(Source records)
+--

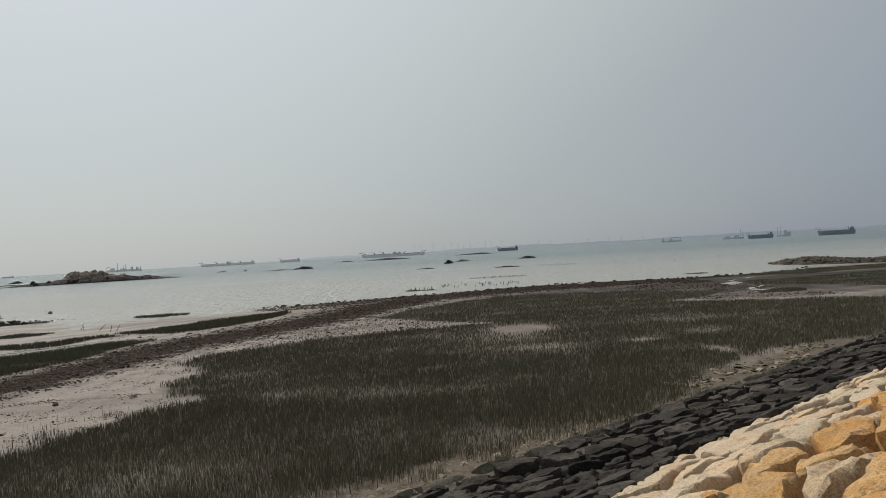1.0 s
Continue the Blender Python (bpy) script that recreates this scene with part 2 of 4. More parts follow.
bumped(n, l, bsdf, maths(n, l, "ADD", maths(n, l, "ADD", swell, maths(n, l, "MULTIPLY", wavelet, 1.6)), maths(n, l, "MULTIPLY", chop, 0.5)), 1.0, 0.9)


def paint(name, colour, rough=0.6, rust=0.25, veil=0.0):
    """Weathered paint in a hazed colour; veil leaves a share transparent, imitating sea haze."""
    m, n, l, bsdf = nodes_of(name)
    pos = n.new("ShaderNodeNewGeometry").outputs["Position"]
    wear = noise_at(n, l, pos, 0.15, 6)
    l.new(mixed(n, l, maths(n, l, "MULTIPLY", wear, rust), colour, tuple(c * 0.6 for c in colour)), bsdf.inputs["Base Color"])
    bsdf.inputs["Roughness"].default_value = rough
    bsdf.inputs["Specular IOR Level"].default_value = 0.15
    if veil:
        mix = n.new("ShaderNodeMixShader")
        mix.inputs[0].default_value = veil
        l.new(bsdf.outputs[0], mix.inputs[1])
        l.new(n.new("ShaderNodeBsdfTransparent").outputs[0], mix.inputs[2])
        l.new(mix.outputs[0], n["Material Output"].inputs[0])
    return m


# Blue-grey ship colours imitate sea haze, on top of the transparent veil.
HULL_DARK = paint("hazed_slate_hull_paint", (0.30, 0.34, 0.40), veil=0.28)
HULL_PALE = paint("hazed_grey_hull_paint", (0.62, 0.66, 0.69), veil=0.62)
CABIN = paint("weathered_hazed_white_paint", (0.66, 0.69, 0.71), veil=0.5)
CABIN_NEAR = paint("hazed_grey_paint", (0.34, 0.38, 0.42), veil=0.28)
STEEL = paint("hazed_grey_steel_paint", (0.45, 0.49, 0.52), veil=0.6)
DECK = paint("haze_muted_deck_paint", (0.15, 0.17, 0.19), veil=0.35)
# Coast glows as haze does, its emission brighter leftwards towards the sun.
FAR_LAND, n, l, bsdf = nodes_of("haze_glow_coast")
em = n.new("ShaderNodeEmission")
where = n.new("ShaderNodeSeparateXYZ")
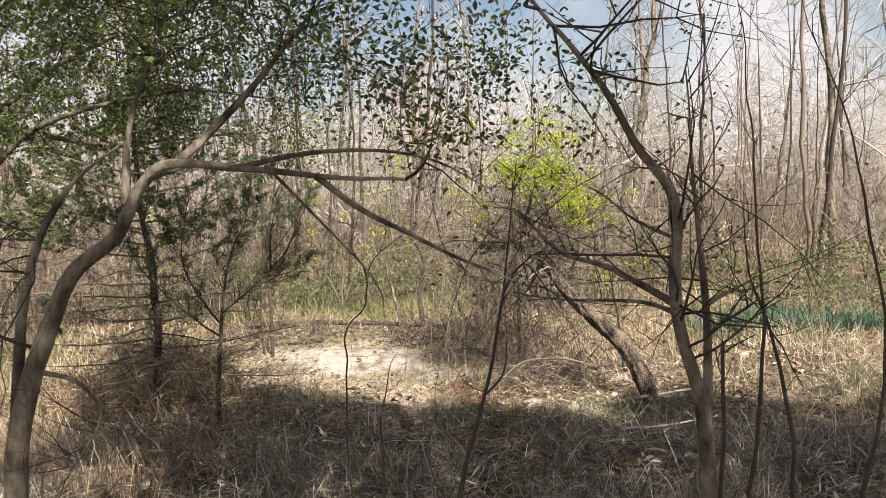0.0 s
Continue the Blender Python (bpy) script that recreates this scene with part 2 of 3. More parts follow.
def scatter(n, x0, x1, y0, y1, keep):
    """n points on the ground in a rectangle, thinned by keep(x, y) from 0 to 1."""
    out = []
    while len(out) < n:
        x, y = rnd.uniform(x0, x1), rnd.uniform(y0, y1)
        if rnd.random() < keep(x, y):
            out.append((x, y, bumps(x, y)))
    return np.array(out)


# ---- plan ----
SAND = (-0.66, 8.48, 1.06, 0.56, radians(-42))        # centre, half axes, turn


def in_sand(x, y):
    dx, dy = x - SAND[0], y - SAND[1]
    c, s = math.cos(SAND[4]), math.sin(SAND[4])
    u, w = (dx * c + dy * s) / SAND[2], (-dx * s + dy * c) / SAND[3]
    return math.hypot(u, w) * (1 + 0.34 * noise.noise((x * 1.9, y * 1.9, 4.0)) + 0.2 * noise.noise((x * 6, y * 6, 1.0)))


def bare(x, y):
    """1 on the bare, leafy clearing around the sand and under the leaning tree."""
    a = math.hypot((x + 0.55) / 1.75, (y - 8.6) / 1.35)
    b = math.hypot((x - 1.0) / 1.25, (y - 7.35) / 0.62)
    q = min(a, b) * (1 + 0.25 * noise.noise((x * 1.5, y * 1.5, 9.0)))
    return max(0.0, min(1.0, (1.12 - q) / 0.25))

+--

**GOAL**
Only a number is expected here: the count of lines in the listing that hold the string "this".

**FINISHED ANSWER**
2